The expansion of weight management services that are tailored to individuals’ needs will make a real difference, because such services can massively reduce people’s chances of contracting the diseases that are associated with being overweight and obese. Resources and organisations must be available to build up the infrastructure around these services, and to ensure that they are tailored to individuals.
I recently learned of a partnership between Scottish Slimmers and a local general practice on the Isle of Skye that is helping patients with assisted weight loss. I hope that we see that kind of innovative approach being taken as a result of the delivery plans, and that there is a cultural shift in Scotland, with people having access to better-quality food and exercising more.
However, for that to happen, a holistic approach will be required. Scottish Conservatives have already supported the banning of multibuys that promote food that is of low nutritional value, and which actively encourage people to overpurchase and overconsume. We also support labelling on packaging that ensures that consumers can make informed decisions.
I was encouraged to learn in the debate that a record number of schools are receiving sportscotland awards, and that a record 309,000 young people attended active schools lessons. In my Lothian region, third-sector organisations including the West Lothian Youth Foundation are doing exceptional work in our communities. The foundation uses football to promote health development and education for people across West Lothian, and has a range of initiatives that encourage participation by and accessibility for all. In fact, it has tweeted to me during the debate to ask me to advertise its offer of free football games for 11 to 15-year-olds every Friday. For those who are interested—I suppose that this continues a theme that was highlighted by Bruce Crawford, Stewart Stevenson and Alex Cole-Hamilton—the games take place at Livingston Football Club’s Tony Macaroni arena tomorrow, if they have time to go. Charities and organisations like the foundation can make a real difference in our communities, so we should provide them with all possible support to make positive change.
Everyone in the chamber will agree that Scotland’s relationship with food and exercise needs to improve, and the Scottish Conservatives are committed to working with the Government and all parties across the chamber to make that happen.

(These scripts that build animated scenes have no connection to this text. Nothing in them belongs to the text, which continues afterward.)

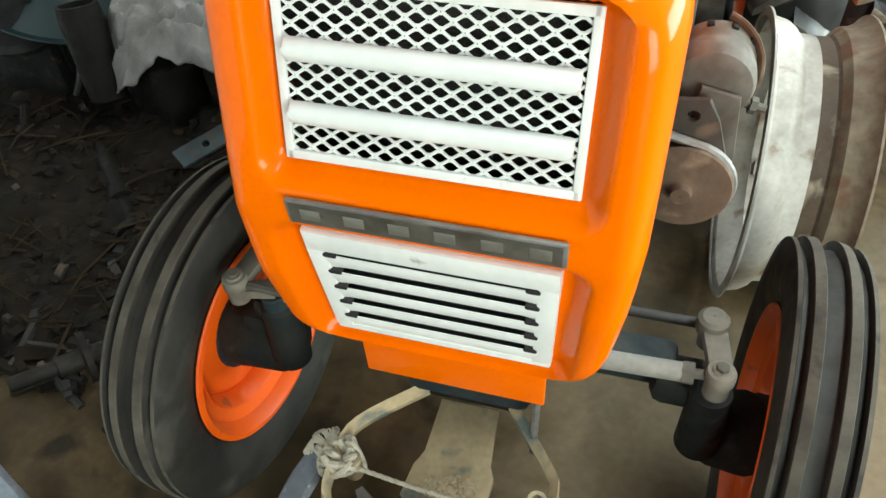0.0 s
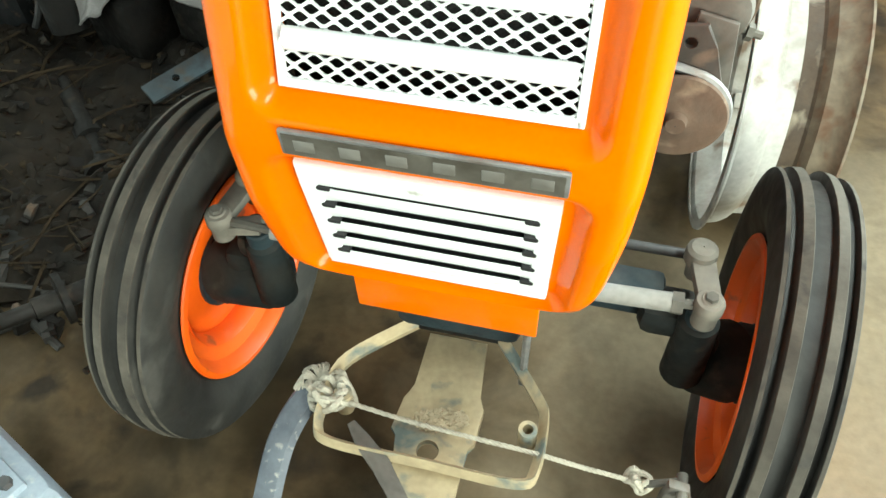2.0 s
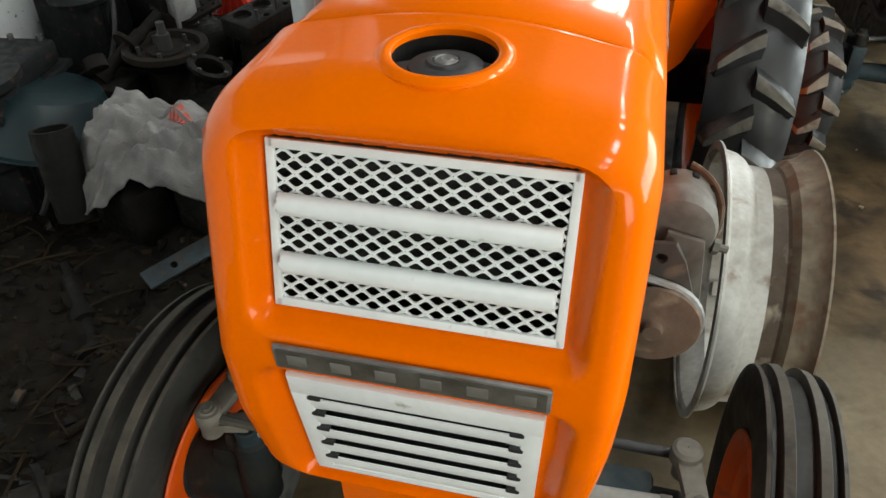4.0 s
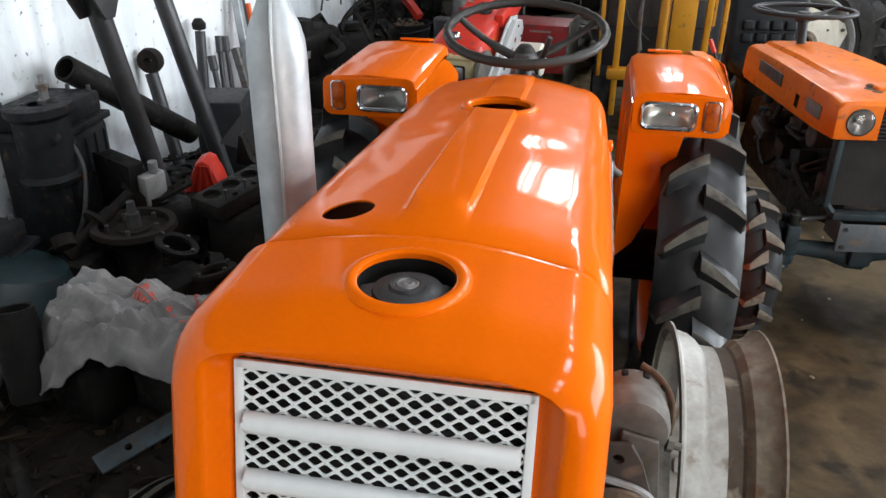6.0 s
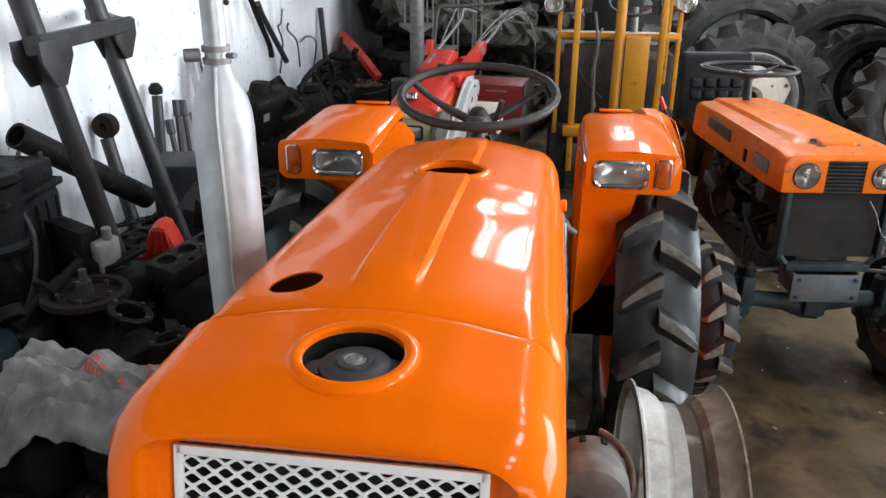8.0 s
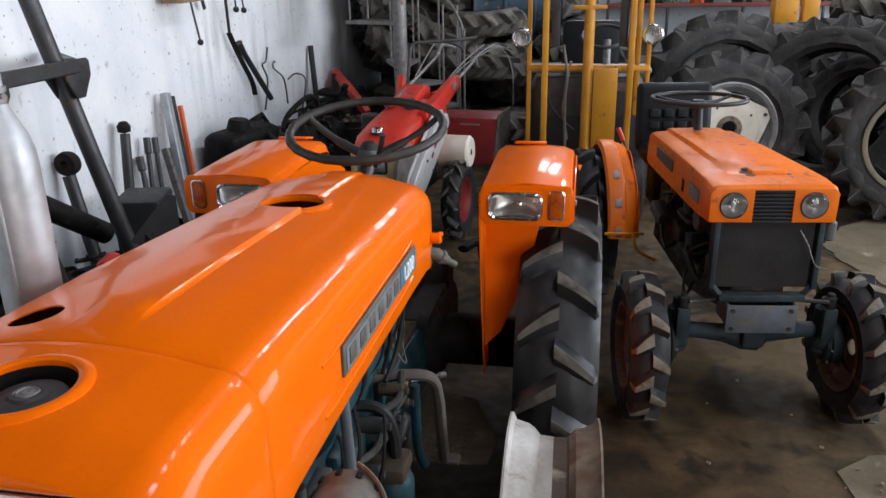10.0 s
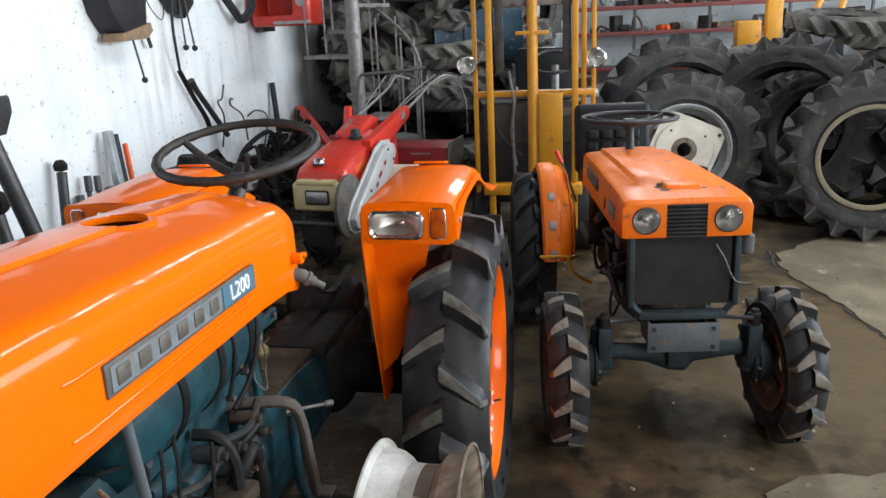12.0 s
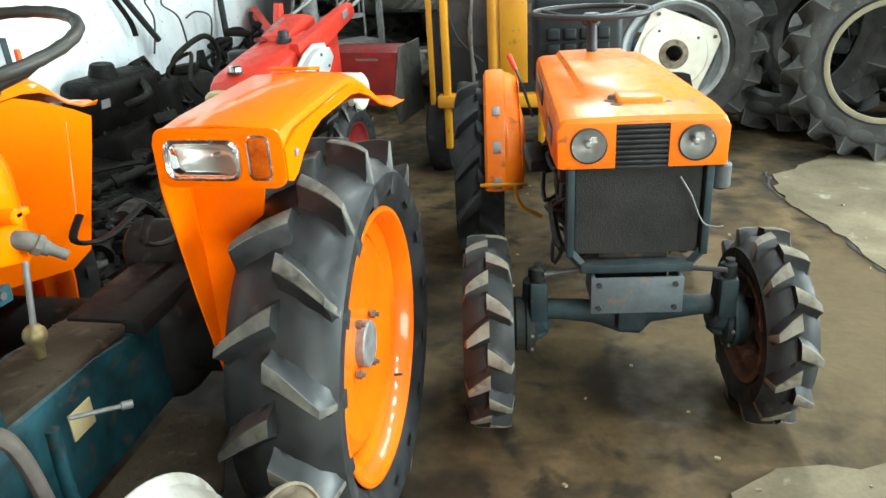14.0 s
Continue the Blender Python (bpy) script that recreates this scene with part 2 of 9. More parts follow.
RIM_DIRTY = surf("dirty_cream_rim", (0.24, 0.198, 0.14), (0.085, 0.062, 0.04), rough=0.6, scale=12, bump=0.06, spots=(0.12, 0.065, 0.035), spot_amount=0.35, spot_scale=14)
RIM_WELL = surf("rust_eaten_rim_paint", (0.085, 0.057, 0.035), (0.042, 0.029, 0.019), rough=0.7, scale=9, bump=0.1, spots=(0.3, 0.255, 0.19), spot_amount=0.24, spot_scale=9)
BEIGE = surf("beige_paint_on_teal", (0.43, 0.345, 0.21), (0.3, 0.235, 0.145), rough=0.65, scale=16, bump=0.08, spots=(0.12, 0.145, 0.135), spot_amount=0.32, spot_scale=15)
BLUEGREY = surf("blue_grey_chipped_paint", (0.27, 0.31, 0.36), (0.2, 0.23, 0.27), rough=0.6, scale=10, bump=0.05, spots=(0.4, 0.4, 0.38), spot_amount=0.22, spot_scale=24)
BLUEGREY_OLD = surf("flaking_blue_grey_paint", (0.15, 0.165, 0.19), (0.075, 0.085, 0.105), rough=0.6, scale=16, bump=0.09, spots=(0.33, 0.32, 0.29), spot_amount=0.2, spot_scale=70)
ROPE = surf("pale_rope", (0.46, 0.42, 0.34), (0.34, 0.31, 0.25), rough=0.95, scale=60, fine=300, bump=0.2)
REFLECTOR = surf("lamp_reflector", (0.6, 0.59, 0.56), (0.47, 0.46, 0.44), rough=0.3, rough2=0.42, metal=1.0, scale=9, bump=0.0, fine=120)
LENS = glass_mat("lamp_lens_glass", (0.97, 0.98, 0.98), 0.06)
AMBER = surf("amber_lens", (0.26, 0.036, 0.002), (0.5, 0.1, 0.004), rough=0.2, scale=30, bump=0.03, fine=260, coat=0.25, spec=0.2)
RED = surf("red_paint", (0.6, 0.036, 0.018), (0.48, 0.028, 0.016), rough=0.3, rough2=0.5, scale=8, bump=0.03, spots=(0.12, 0.05, 0.04), spot_amount=0.14, coat=0.2)
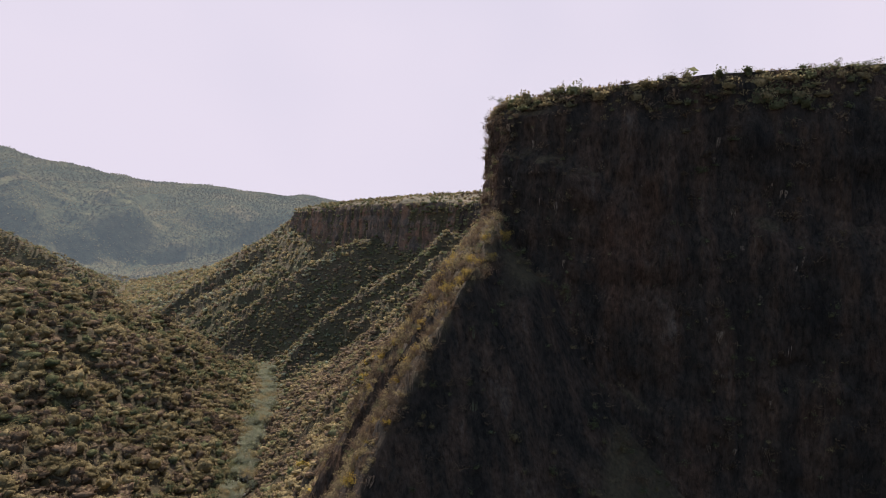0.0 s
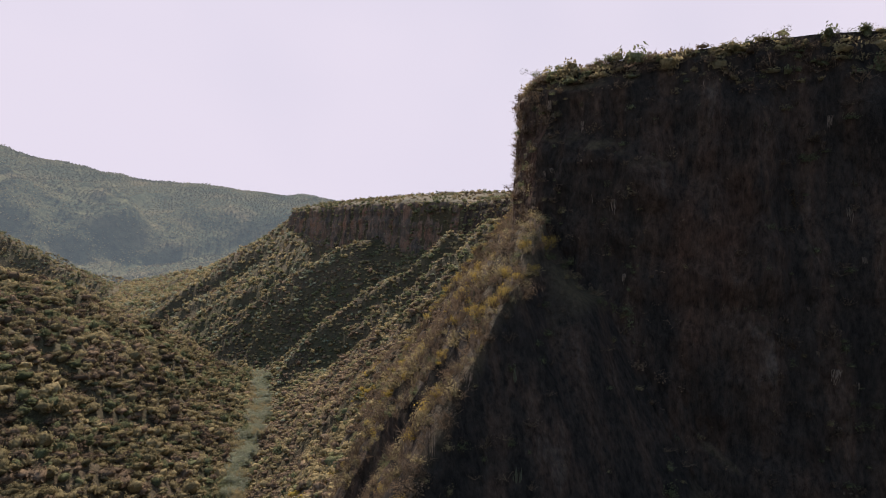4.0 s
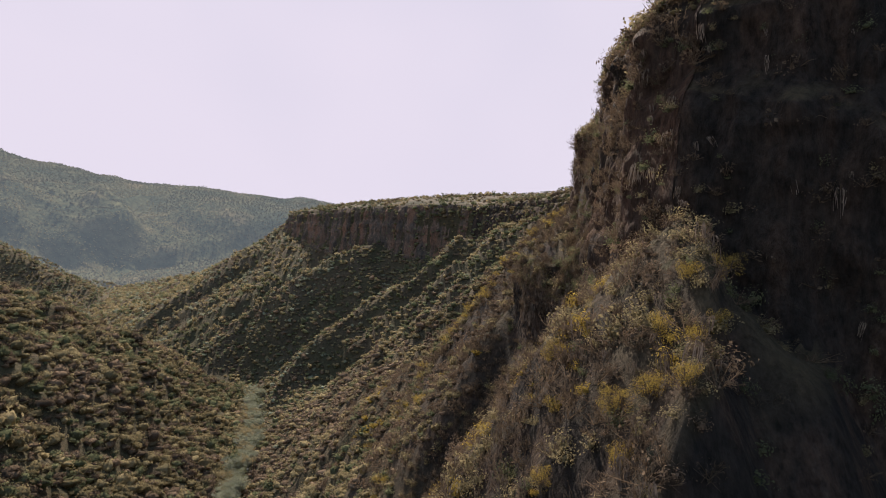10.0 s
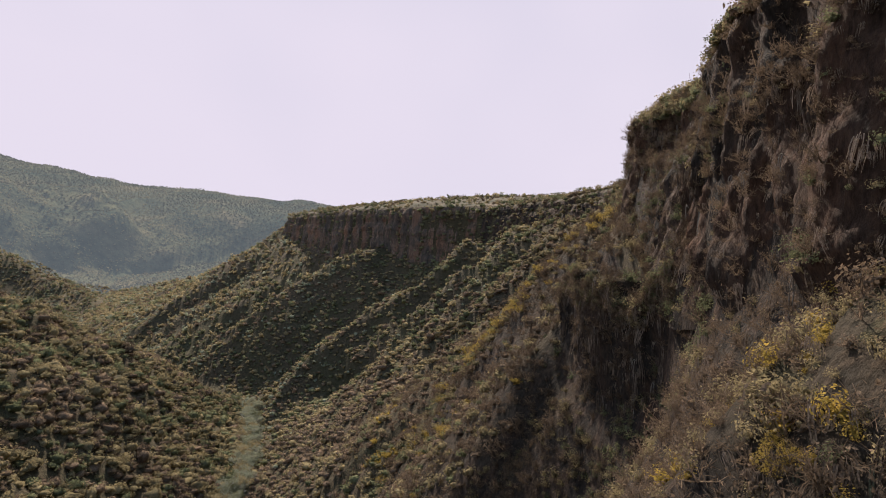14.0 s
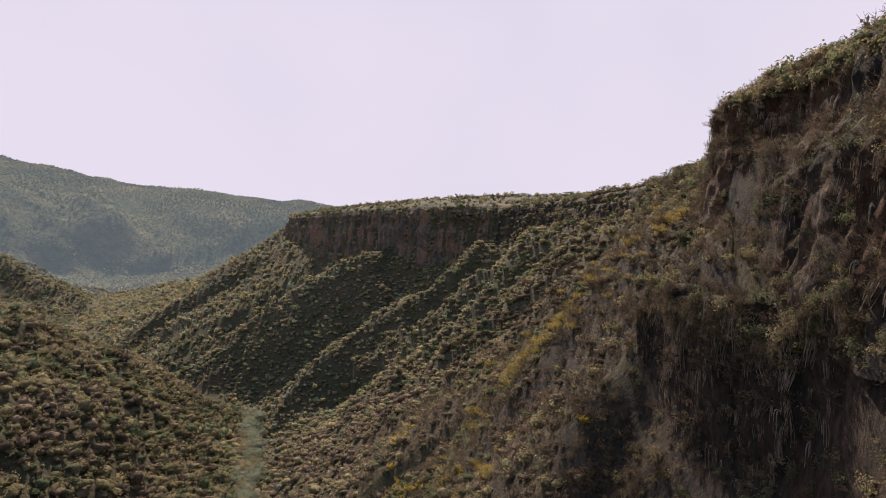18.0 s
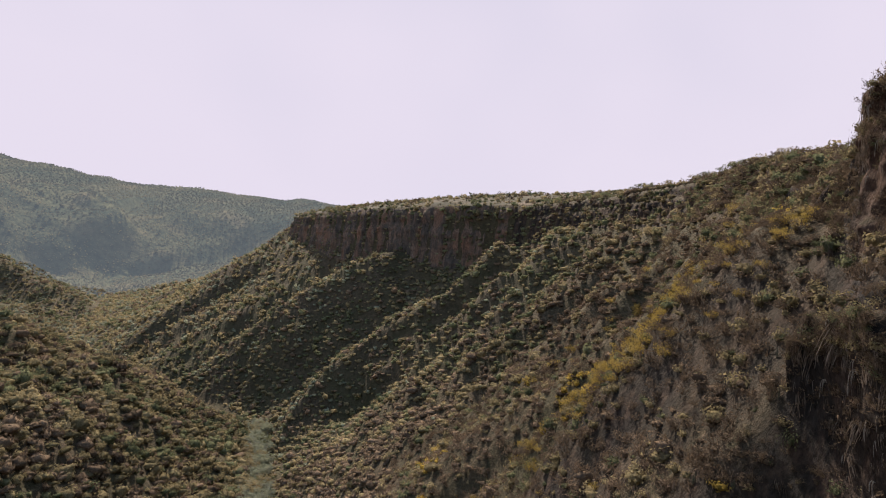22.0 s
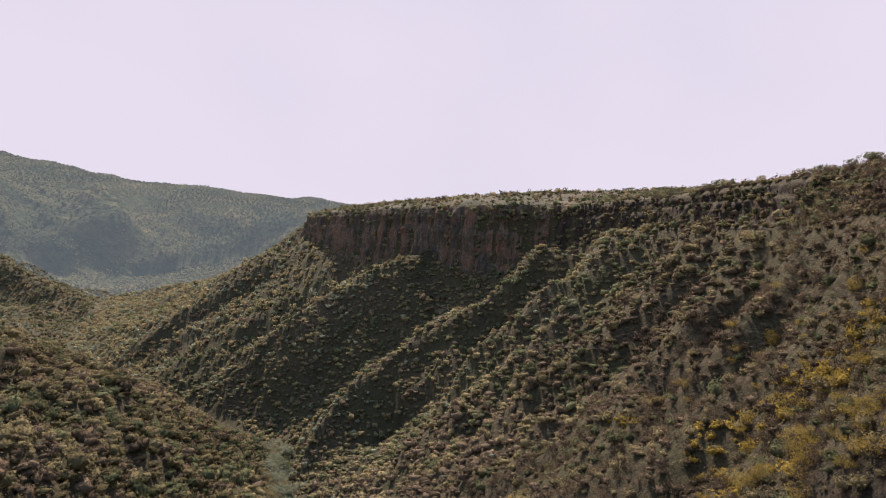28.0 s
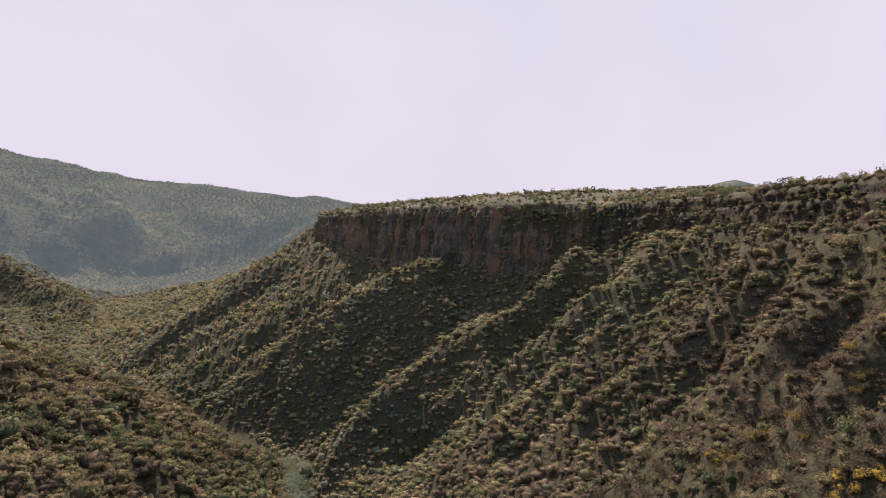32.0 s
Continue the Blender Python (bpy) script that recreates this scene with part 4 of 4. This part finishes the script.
grow("hanging_strands", DRAPE, WALL[k], 1.8, 4.2, (0, 0, 0, 0, 0, 0, 1), "grey strands hanging in curtains down the rock wall")

# yellow drifts between the other shrubs
def in_drift(x, y):
    return on_slope(x, y) & (fbm(x / 16 + 0.5 * y / 16, y / 26 + 11, octaves=2) > 0.14) & (x > -0.55 * (y - 290) - 28) & (x < -0.45 * (y - 290) + 44)


p = strew(-45, 46, 262, 400, 2.6, in_drift)
grow("yellow_scrub", NEAR_CROWN, p, 2.4, 4.2, (0, 0.18, 0, 0.82, 0), "drifts of golden yellow scrub on the slope", 0.2)
p = strew(-16, 12, 96, 150, 2.4, lambda x, y: on_slope(x, y) & ~shaded_side(x, y) & (fbm(x / 7 + 3, y / 7, octaves=2) > 0.42))
grow("yellow_scrub", CLOSE_CROWN, p, 1.6, 3.0, (0, 0.3, 0, 0.7, 0), "golden yellow scrub along the crest of the spur", 0.1)
# thin cover on land that the flight leaves aside
p = strew(-340, -20, -80, 112, 7.5, lambda x, y: on_slope(x, y) | side(x, y)[2])
grow("slope_woods", FAR_CROWN, p, 4.5, 8, (0.25, 0.42, 0.3, 0.03, 0), "low dry woods on the canyon side")
p = strew(20, 260, 60, 560, 8, lambda x, y: side(x, y)[0] < -13)
grow("plateau_bushes", FAR_CROWN, p, 3, 6, (0.4, 0.4, 0.2, 0, 0), "scattered bushes on the flat top of the mesa")

# the hollow beside the knob is thick with hanging growth
s0, s1 = s_of(19, 184), s_of(29, 226)
# Tint lowered further: shade of the hollow painted into its shrubs.
grow("cliff_shrubs", CLOSE_BARE, on_cliff(330, s0, s1, 0.25, 1.0), 1.4, 3.0, (0.1, 0.1, 0.8, 0, 0), "bare shrubs crowding the hollow", -0.38)
grow("cliff_shrubs", CLOSE_CROWN, on_cliff(60, s0, s1, 0.2, 1.0), 1.0, 2.2, (0.7, 0.2, 0.1, 0, 0), "green shrubs in the hollow, tinted dark for shade", -0.3)
grow("hanging_strands", DRAPE, on_cliff(220, s0, s1, 0.2, 0.95), 1.6, 3.4, (0, 0, 0, 0, 0, 0, 1), "grey strands hanging in the hollow")
grow("hanging_strands", DRAPE, on_cliff(70, S_CORNER - 4, S_RECESS, 0.3, 0.95), 1.2, 2.4, (0, 0, 0, 0, 0, 0, 1), "grey strands hanging down the rock corner")
grow("cliff_shrubs", CLOSE_BARE, on_cliff(200, S_CORNER - 4, S_RECESS, 0.05, 1), 1.4, 2.8, (0.15, 0.15, 0.7, 0, 0), "bare shrubs on the rock corner", -0.2)

# low scrub along the top of the near mesa
s0 = rng.uniform(S_FACE, S_RECESS, 700)
pos, nrm = rim_at(s0)
b = rng.uniform(-0.8, 4.0, len(s0))
p = np.stack([pos[:, 0] - nrm[:, 0] * b, pos[:, 1] - nrm[:, 1] * b], 1)
p = np.column_stack([p, height(p[:, 0], p[:, 1])])
grow("rim_shrubs", NEAR_CROWN, p[::2], 2.0, 4.2, (0.3, 0.55, 0.15, 0, 0), "olive scrub along the top of the cliff", 0.15)
grow("rim_shrubs", NEAR_BARE, p[1::2], 1.8, 3.6, (0.0, 0.3, 0.7, 0, 0), "bare scrub along the top of the cliff")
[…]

However, I point out to SNP ministers and the Government that although strategies, action plans, working groups or the two delivery plans that are being discussed are welcome, they will, as Willie Rennie said at today’s First Minister’s question time, be worth as much as
“a piano in a pigsty” if they do not deliver the change that we all want, and if they are not outcomes driven. If we can make sure that they are outcomes driven, the Government will have the support of Conservative members.